勇武派の行動にはしっかりとした根拠がある

平和に年越しを迎える予感に包まれ、使用しなかった防毒マスクをスーツケースに詰め込んでいた帰国前夜、九龍半島旺角エリアで突如抗議者と警察の衝突が起き、急いで現場に駆け付けた。

黒ずくめの抗議者は数えるほどだったが、警察は催涙弾を撃ちまくっていた。隣にいた香港人プレスも「残業代稼ぎとしか思えないな」とあきれていた。6月以降に警官1万1000人が受け取った残業代は133億円、一人当たり毎月20万円になる。

交差点で抗議者がバリケードを築き始める中、タクシーが横切ろうとした。その前に黒いゴミ袋を置き、道をふさいだ抗議者に対し、怒った乗客が車から降り「子供が中にいるんだ。通してくれ」と語気を強めた。抗議者は即座にゴミ袋をどかし2人は和解し肩を組んだ。抗議者たちには、彼らなりの倫理観がある。年寄りと子供には迷惑をかけない。

撮影=筆者
市民と抗議者、和解の瞬間

インタビューに応じた勇武派男性は「理由なき破壊は1つもない。自発的暴力ではなく、必要だったから行った暴力です。金や物も取りません。親中派の路面店舗に火を放つ時も、建物の上層階の住民の様子を見ながら慎重に行う」と、単なる暴徒ではないことを繰り返し主張した。半年間テレビ中継で勇武派の行為を眺めてきた市民の多くが、彼らを全面的に批判しないのは、攻撃対象と根拠を理解してのことだろう。

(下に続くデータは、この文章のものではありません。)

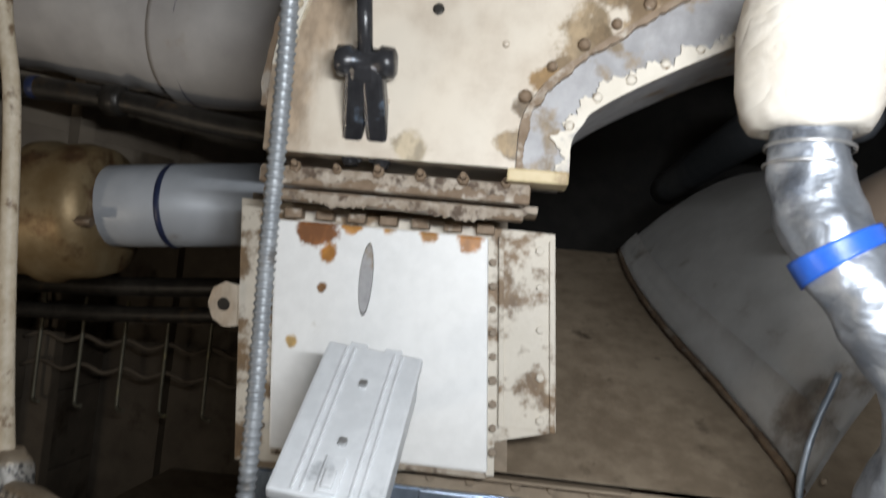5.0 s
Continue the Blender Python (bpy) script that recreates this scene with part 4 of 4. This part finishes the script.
# ---- the big tank and its skirt ----
tank = thing("condenser_tank", "large brown painted domed tank", "tank")
bm = bmesh.new()
bmesh.ops.create_uvsphere(bm, u_segments=64, v_segments=40, radius=1.0)
bmesh.ops.delete(bm, geom=[v for v in bm.verts if v.co.z < -0.05], context="VERTS")
for v in bm.verts:
    rr = min(1.0, math.hypot(v.co.x, v.co.y))
    v.co = Vector((1.43 + v.co.x * 0.60, 1.36 + v.co.y * 0.58, 1.92 + (0.224 * (1 - rr ** 2.3) ** 0.435 if v.co.z > 0 else 0.245 * v.co.z)))
for f in bm.faces:
    f.smooth = True
bmesh.ops.solidify(bm, geom=list(bm.faces), thickness=0.012)
part("shell", bm, TANKM, tank)
# grey side sheet of the tank, running down to a rusty edge on the sloping plate
EDGE = [Vector((0.85, 1.50, 1.415)), Vector((0.82, 1.64, 1.49)), Vector((0.755, 1.84, 1.60)), Vector((0.69, 2.08, 1.71)), Vector((0.65, 2.35, 1.83)), Vector((0.64, 2.60, 1.945))]
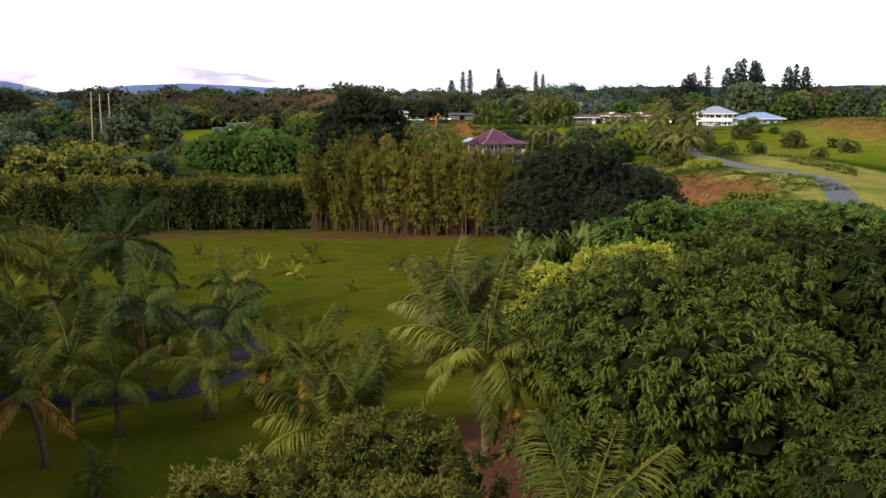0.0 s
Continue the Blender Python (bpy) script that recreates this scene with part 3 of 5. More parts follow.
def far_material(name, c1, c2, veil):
    """Far slopes with haze put into their colours; veil: how much drifting cloud lies over them."""
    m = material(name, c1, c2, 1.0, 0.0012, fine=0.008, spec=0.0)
    if veil:
        n, l = m.node_tree.nodes, m.node_tree.links
        co, t, r = n.new("ShaderNodeTexCoord"), n.new("ShaderNodeTexNoise"), n.new("ShaderNodeMapRange")
        mp = n.new("ShaderNodeMapping")
        mp.inputs["Scale"].default_value = (1.0, 1.0, 3.5)
        l.new(co.outputs["Object"], mp.inputs["Vector"])
        l.new(mp.outputs["Vector"], t.inputs["Vector"])
        t.inputs["Scale"].default_value, t.inputs["Detail"].default_value = 0.0022, 5
        r.inputs["From Min"].default_value, r.inputs["From Max"].default_value = 0.62 - veil, 0.80 - veil
        l.new(t.outputs["Fac"], r.inputs["Value"])
        tr, ms = n.new("ShaderNodeBsdfTransparent"), n.new("ShaderNodeMixShader")
        l.new(r.outputs["Result"], ms.inputs["Fac"])
        l.new(n["Principled BSDF"].outputs["BSDF"], ms.inputs[1])
        l.new(tr.outputs["BSDF"], ms.inputs[2])
        l.new(ms.outputs["Shader"], n["Material Output"].inputs["Surface"])
    return m


def profile(xs, knots_x, knots_z, rough, seed):
    rng = np.random.default_rng(seed)
    z = np.interp(xs, knots_x, knots_z)
    for k in range(1, 5):
        z += rough / k * np.sin(xs / (160 / k) + rng.uniform(0, 6))
    return z


# blue haze and pinkish light are painted into the mountain's colours
xs = np.linspace(-2700, 700, 170)
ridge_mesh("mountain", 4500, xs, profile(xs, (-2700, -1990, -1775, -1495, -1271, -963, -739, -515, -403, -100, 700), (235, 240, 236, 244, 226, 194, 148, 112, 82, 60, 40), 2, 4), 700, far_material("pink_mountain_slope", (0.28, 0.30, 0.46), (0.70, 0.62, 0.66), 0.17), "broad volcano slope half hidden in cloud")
# hill painted blue to look hazed by distance
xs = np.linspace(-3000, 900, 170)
ridge_mesh("far_hill", 4150, xs, profile(xs, (-3000, -2300, -1960, -1840, -1740, -1508, -1172, -785, -475, -114, 900), (150, 150, 144, 122, 98, 122, 136, 118, 97, 72, 60), 1.5, 8), 600, far_material("blue_hill", (0.075, 0.115, 0.250), (0.125, 0.170, 0.330), 0.0), "long wooded hill in the distance, blue with painted haze")
# ridge woods tinted blue as aerial haze
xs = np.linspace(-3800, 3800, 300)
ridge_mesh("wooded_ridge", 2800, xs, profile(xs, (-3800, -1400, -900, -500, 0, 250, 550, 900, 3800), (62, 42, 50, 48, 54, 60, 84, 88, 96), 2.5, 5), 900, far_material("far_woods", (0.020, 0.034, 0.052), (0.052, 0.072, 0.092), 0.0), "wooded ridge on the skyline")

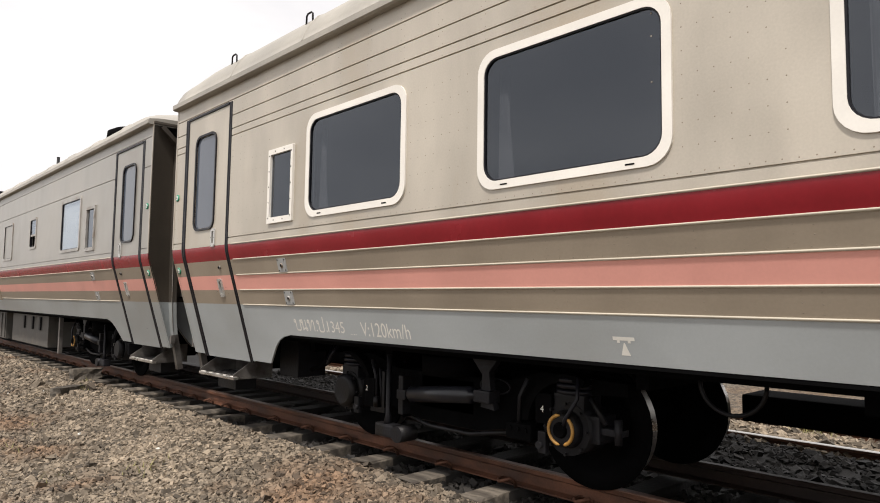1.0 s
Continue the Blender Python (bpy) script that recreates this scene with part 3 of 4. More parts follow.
def letters(root, body, u0, u1, z0, z1, name):
    """Painted lettering that fills the given stretch of the skirt."""
    cu = bpy.data.curves.new(name, "FONT")
    cu.body = body
    ob = bpy.data.objects.new(name, cu)
    scene.collection.objects.link(ob)
    dg = bpy.context.evaluated_depsgraph_get()
    me = bpy.data.meshes.new_from_object(ob.evaluated_get(dg))
    bpy.data.objects.remove(ob)
    co = np.array([v.co for v in me.vertices])
    lo, hi = co.min(0), co.max(0)
    for v in me.vertices:
        u = u0 + (v.co.x - lo[0]) / (hi[0] - lo[0]) * (u1 - u0)
        z = z0 + (v.co.y - lo[1]) / (hi[1] - lo[1]) * (z1 - z0)
        v.co = (lean(z) - 0.0009, SIDE[0] * u, z)
    me.materials.append(LETTER)
    me.name = name
    ob = new(name, me)
    ob.parent = root
    return tagged(ob, "off-white painted lettering on the skirt")


def stroke(bm, pts, w):
    """A painted brush line of even width on the skirt through the points (u, z)."""
    pts = [Vector(p) for p in pts]
    rows = []
    for i, p in enumerate(pts):
        d = (pts[min(i + 1, len(pts) - 1)] - pts[max(i - 1, 0)]).normalized()
        n = Vector((-d.y, d.x)) * w / 2
        rows.append([bm.verts.new((lean(q.y) - 0.0009, q.x, q.y)) for q in (p + n, p - n)])
    for a, b in zip(rows, rows[1:]):
        bm.faces.new((a[0], a[1], b[1], b[0]))


def loop_pts(cx, cy, r, a0=0, a1=360, n=12):
    return [(cx + r * math.cos(radians(a0 + (a1 - a0) * k / n)), cy + r * math.sin(radians(a0 + (a1 - a0) * k / n))) for k in range(n + 1)]


def bowl(x0, x1, top, r=0.2):
    """Two stems joined by a rounded foot."""
    return [(x0, 0.82)] + loop_pts(x0 + r, r, r, 180, 270, 5) + loop_pts(x1 - r, r, r, 270, 360, 5) + [(x1, top)]


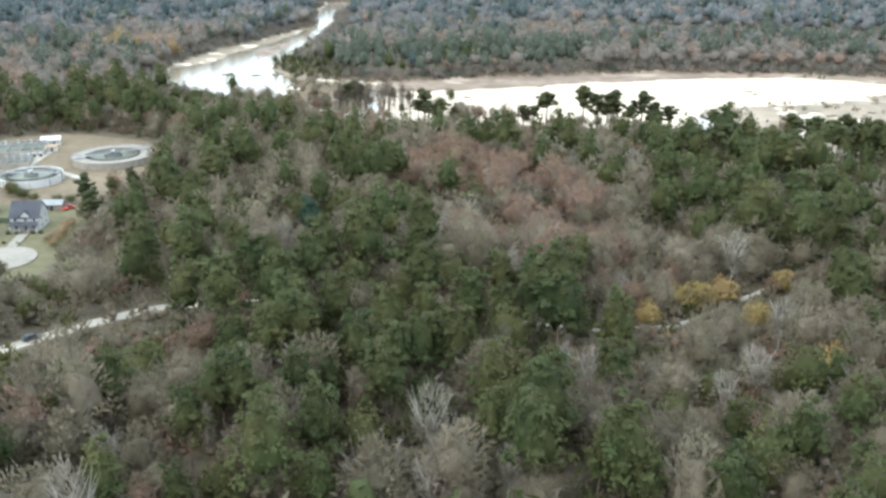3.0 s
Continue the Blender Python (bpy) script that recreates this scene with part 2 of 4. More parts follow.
def ring(r0, r1, z0, z1, n=64, bm=None, a0=0.0, a1=2 * math.pi):
    """A closed or partial ring wall with thickness."""
    bm = bm or bmesh.new()
    whole = abs(a1 - a0 - 2 * math.pi) < 1e-6
    rows = []
    for i in range(n if whole else n + 1):
        a = a0 + (a1 - a0) * i / n
        c, s = math.cos(a), math.sin(a)
        rows.append([bm.verts.new((r * c, r * s, z)) for r, z in ((r0, z0), (r1, z0), (r1, z1), (r0, z1))])
    for i in range(n):
        p, q = rows[i], rows[(i + 1) % len(rows)]
        for k in range(4):
            bm.faces.new((p[k], q[k], q[(k + 1) % 4], p[(k + 1) % 4]))
    return bm


def disc(r, z, n=64, bm=None):
    bm = bm or bmesh.new()
    bm.faces.new([bm.verts.new((r * math.cos(2 * math.pi * i / n), r * math.sin(2 * math.pi * i / n), z)) for i in range(n)])
    return bm


def rod(p0, p1, r, n=8, bm=None):
    bm = bm or bmesh.new()
    p0, p1 = Vector(p0), Vector(p1)
    d = p1 - p0
    m = Matrix.Translation((p0 + p1) / 2) @ d.to_track_quat("Z", "Y").to_matrix().to_4x4()
    bmesh.ops.create_cone(bm, cap_ends=True, segments=n, radius1=r, radius2=r, depth=d.length, matrix=m)
    return bm


def prism(profile, y0, y1, bm=None):
    """A profile in x and z drawn out along y."""
    bm = bm or bmesh.new()
    a = [bm.verts.new((x, y0, z)) for x, z in profile]
    b = [bm.verts.new((x, y1, z)) for x, z in profile]
    bm.faces.new(a[::-1])
    bm.faces.new(b)
    for i in range(len(a)):
        j = (i + 1) % len(a)
        bm.faces.new((a[i], a[j], b[j], b[i]))
    bmesh.ops.recalc_face_normals(bm, faces=bm.faces)
    return bm


def thing(name, m, label, category, group=""):
    ob = new(name)
    ob.empty_display_size = 0.5
    ob.matrix_basis = m
    return tagged(ob, label, category, group)


# ---- plan: shapes on the ground ----
def dist(px, py, poly, closed=True):
    """Distance to a polyline; inside a closed one it is negative."""
    d = np.full(px.shape, 1e9)
    inside = np.zeros(px.shape, bool)
    n = len(poly)
    for i in range(n if closed else n - 1):
        (ax, ay), (bx, by) = poly[i], poly[(i + 1) % n]
        vx, vy = bx - ax, by - ay
        t = np.clip(((px - ax) * vx + (py - ay) * vy) / (vx * vx + vy * vy), 0, 1)
        d = np.minimum(d, np.hypot(px - ax - t * vx, py - ay - t * vy))
        if closed and ay != by:
            cross = (ay > py) != (by > py)
            inside ^= cross & (px < (bx - ax) * (py - ay) / (by - ay) + ax)
    return np.where(inside, -d, d) if closed else d


def wobble(x, y, size, seed=0.0):
    """Smooth uneven values in about -1 to 1 over the plan."""
    a, b = x / size + seed, y / size - seed * 1.7
    return (np.sin(a * 1.9 + 1.3 * np.sin(b * 1.1 + seed)) + np.sin(b * 2.3 + 1.1 * np.sin(a * 1.7 - seed)) + 0.6 * np.sin(a * 4.1 + b * 3.3) + 0.5 * np.sin(b * 5.7 - a * 2.9)) / 3.1


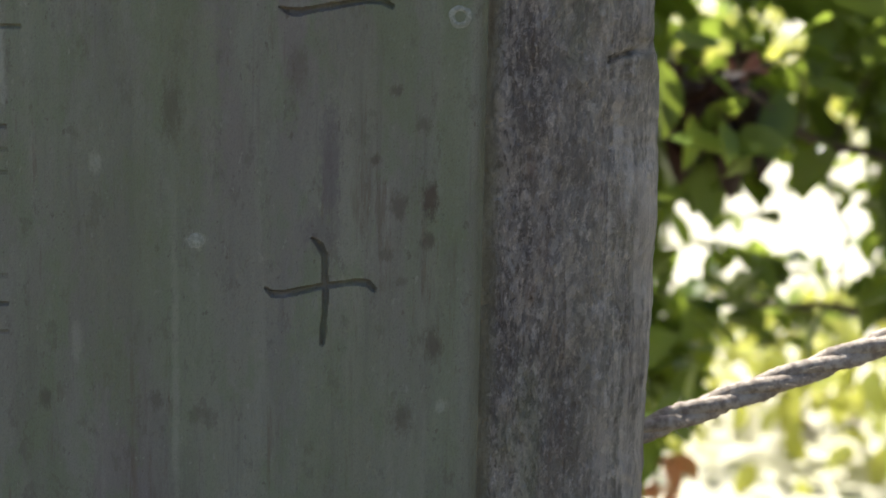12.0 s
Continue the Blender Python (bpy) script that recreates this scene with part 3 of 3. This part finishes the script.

「抗議者の犯罪行為もちゃんと撮れ」という警官のメッセージ

数の上で余りに非対称な夜の攻防だったが、深夜1時過ぎ、これまでに感じたことのない恐怖に襲われた。警官隊が見詰める大通りの100メートル先で抗議者数人がバリケードに火を放った。プレスと書かれた黄色いベストと防毒マスクを着用した私は、両者の間で警官隊寄りに1人で立ち、成り行きを見守った。火は勢いを増してきた。

撮影=筆者
バリケードから勢いを増す炎

警官50人近くが突如私に向かって指や警棒をさし、広東語でわめき立てた。位置取りがまずかったかとキョロキョロしたが何しろ全く言葉が分からない。怒鳴り声へと声量は増した。警察のプレスへの暴行が相次いでいることもあり、全身に鳥肌が立った。ふと、燃え盛るバリケードにカメラを向けた。すると、警官から、今度は拍手が湧いた。振り返ると数人が親指を立てている。

「警察の暴力だけではなく、抗議者の犯罪行為もちゃんと撮れ!」という意味だったと気が付き、胸をなで下ろした。